Tetangga saya namanya A Yong, seorang Mak Nyah yang super cerewet, namun baik hati. Memiliki suami semata wayang namanya A Long yang bekerja sebagai manejer pemasaran sebuah perusahaan otomitif terkenal di kota ini. A Yong, saya katakan baik hati, karena setiap pagi sebelum saya bangun, dia sudah bangun, walaupun membuat saya sedikit terganggu karena sejak pagi Mak Nyah Ayong sudah ngomel dengan suami tercinta, untungnya bagi saya karena tidak perlu menyalakan alarm HP untuk bangun pagi, lebih hemat, dan praktis tidak perlu dimatikan setelah berbunyi. Sebenarnya bahan omelan (kalau kami di Lembaga menyebutnya Lokakarya) yang disajikan oleh Mak Nyah A Yong dari pagi ke pagi hampir sama, yaitu seputar sembako, uang jajan anak, dan alat solek, yang terakhir ini paling urgent. Maklum, Mak Nyah A Yong mantan TKW yang sudah lama malang melintang di negeri Tirai Bambu, negara dimana Mao Tse Dong dan komunismenya pernah menancapkan kuku dominasinya dengan kuat. Negara tersebut juga belum lama ini menjuarai piala Tomas dan Uber, sebuah turnamen bulu tangkis yang sangat bergengsi di jagad ini.

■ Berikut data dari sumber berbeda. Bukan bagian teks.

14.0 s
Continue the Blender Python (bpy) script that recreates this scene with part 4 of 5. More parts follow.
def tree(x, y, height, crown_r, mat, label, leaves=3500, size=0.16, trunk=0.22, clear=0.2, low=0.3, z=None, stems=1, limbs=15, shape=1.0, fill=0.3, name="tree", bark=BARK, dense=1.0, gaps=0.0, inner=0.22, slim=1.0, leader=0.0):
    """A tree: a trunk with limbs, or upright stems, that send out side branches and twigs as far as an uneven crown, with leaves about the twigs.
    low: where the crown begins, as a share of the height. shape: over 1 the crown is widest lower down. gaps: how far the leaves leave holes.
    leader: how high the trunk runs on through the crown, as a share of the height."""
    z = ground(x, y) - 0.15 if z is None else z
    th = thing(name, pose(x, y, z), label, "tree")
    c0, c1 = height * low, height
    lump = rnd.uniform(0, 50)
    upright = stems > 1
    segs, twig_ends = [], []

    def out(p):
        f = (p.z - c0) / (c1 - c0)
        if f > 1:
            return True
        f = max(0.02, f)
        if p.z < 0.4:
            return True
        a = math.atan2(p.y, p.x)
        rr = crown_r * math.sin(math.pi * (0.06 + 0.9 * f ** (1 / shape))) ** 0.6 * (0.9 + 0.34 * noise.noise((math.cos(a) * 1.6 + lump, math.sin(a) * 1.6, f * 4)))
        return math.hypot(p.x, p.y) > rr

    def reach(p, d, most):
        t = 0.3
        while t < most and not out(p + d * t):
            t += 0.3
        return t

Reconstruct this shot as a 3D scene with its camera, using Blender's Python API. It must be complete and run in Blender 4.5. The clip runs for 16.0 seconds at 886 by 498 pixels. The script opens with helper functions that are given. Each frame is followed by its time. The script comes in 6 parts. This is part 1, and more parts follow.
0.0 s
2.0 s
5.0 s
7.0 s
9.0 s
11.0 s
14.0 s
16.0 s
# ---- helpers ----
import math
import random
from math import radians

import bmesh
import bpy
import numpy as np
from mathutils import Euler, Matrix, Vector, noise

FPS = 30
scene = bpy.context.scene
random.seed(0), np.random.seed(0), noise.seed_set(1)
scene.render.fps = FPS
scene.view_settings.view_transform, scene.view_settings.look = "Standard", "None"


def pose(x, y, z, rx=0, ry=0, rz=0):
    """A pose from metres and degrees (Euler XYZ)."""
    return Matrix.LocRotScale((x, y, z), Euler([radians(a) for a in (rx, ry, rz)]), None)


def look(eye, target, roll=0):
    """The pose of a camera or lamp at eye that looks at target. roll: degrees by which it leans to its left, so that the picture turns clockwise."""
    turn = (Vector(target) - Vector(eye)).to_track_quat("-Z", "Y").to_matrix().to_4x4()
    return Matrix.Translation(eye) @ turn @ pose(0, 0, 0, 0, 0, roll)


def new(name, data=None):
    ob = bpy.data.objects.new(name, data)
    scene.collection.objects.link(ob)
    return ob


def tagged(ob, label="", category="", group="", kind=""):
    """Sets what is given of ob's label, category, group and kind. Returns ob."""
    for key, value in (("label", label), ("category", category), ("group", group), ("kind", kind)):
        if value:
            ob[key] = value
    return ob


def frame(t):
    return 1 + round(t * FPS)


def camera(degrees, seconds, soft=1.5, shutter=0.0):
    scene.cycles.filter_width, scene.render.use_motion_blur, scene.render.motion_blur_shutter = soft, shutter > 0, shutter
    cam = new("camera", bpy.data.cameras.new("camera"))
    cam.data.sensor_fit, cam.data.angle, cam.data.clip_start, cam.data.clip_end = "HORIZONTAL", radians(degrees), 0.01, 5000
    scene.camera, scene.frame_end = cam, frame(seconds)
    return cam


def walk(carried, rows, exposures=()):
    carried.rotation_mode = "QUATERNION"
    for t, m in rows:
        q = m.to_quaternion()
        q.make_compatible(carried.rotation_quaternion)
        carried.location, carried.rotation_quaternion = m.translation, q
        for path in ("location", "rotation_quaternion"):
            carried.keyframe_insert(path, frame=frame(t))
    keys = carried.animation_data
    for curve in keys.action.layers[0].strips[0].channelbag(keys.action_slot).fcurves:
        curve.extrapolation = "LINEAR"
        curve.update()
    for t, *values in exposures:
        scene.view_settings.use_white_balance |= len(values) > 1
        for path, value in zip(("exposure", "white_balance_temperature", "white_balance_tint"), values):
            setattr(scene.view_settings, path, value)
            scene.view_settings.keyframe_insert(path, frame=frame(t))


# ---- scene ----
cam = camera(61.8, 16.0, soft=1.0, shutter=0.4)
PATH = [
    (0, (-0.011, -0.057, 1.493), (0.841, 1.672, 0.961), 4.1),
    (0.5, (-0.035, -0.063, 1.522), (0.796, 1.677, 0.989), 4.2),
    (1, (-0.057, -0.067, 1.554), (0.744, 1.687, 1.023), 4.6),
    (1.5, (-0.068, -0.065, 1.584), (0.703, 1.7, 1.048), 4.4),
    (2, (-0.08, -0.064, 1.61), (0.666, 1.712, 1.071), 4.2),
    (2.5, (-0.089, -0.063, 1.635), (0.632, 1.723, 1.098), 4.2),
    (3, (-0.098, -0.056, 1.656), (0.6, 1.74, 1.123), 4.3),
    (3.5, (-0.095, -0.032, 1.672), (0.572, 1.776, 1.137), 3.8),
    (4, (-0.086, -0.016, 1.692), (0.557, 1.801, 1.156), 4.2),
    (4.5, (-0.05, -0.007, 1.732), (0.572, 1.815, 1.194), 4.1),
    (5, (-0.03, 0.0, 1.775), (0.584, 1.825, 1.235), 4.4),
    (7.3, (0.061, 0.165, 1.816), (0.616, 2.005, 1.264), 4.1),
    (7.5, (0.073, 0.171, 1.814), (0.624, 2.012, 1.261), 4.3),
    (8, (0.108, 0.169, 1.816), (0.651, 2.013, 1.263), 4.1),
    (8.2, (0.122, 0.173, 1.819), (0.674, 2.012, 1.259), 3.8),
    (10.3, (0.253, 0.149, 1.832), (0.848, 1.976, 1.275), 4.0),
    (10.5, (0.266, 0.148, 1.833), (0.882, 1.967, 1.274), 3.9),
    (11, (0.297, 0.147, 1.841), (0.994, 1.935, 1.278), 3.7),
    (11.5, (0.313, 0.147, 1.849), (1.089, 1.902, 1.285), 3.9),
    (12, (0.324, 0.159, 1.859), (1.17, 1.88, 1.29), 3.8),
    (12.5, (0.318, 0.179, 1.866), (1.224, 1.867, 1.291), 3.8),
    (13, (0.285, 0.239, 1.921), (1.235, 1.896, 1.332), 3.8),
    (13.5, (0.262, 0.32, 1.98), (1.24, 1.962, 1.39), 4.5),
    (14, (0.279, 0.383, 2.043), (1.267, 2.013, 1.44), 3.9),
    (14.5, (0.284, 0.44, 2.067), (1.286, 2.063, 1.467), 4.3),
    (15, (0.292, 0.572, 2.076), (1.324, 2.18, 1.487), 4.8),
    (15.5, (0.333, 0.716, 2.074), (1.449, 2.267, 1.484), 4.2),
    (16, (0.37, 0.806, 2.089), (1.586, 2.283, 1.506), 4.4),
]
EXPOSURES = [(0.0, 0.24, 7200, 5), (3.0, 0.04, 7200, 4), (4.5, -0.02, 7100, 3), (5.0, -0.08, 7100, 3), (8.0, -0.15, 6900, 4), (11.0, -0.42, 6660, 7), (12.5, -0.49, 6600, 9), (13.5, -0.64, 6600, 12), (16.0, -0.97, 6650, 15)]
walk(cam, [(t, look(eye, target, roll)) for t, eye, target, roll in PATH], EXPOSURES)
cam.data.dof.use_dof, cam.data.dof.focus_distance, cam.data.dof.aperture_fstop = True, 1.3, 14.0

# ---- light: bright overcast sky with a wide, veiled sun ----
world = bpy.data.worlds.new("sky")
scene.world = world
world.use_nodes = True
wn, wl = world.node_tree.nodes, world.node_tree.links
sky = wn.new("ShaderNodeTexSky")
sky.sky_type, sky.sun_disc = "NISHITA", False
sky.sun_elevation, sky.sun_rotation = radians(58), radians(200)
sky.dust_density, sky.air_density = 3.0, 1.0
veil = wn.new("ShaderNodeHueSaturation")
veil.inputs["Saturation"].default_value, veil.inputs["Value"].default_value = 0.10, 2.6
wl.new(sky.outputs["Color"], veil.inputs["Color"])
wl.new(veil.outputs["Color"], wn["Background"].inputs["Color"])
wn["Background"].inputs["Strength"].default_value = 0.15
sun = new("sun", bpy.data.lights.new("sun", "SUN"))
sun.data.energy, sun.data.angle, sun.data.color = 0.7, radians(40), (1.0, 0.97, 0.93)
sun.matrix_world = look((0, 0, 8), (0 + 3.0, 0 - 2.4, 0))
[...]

Omelan-omelan yang keluar dari mulut atas Mak Nyah A Yong pun terdengar begitu kasar, memang saya tidak tahu artinya tetapi dari nada ucapannya hampir sama kalau setiap orang di muka bumi ini marah. Saya pun tidak habis pikir, mengapa setiap pagi selalu terjadi seperti itu, padahal suaminya sudah bekerja dengan baik dan keras. Dari segi pendapatan tidak jauh berbeda dengan PNS golongan IV D negeri ini, belum lagi di tambah bonus kalau ada prodauknya yang laku. Menurut saya hidup di kota yang masih serba carut marut, dan barang-barang sembako masih mudah didapat, bukan alasan Mak Nyah mengomeli suami semata wayangnya, karena kerja kerasnya Mak Nyah dan anak-anaknya masih bisa melihat butiran nasi, saya tidak tahu apakah Mak Nyah pernah berpikir mengenai kaum gelandangan yang jarang mendapat sesuap nasi dalam sehari. Pengeluaran suaminya pun bisa di kalkulasi dengan sangat minimal, paling ya cuma bahan bakar kendaraan. Itu pun tidak usah diperhitungkan karena selain jarak kantor yang dekat dengan rumah, di setiap perempatan yang ada lampu trafig light (lampu lalu lintasnya) kita tidak perlu berhenti untuk menunggu warna hijau menyala, sehingga menghabiskan beberapa tetes bensin di karburator kendaraan bermotor, karena masyarakat di kota ini buta warna, dan selalu menginginkan setiap hari ada kecelakaan, seperti yang diberitaan oleh koran borneo tribune edisi kamis 19 juni 2008, pada halaman pertama, koran borneo tribune merupakan koran yang tulisannya naratif reporting.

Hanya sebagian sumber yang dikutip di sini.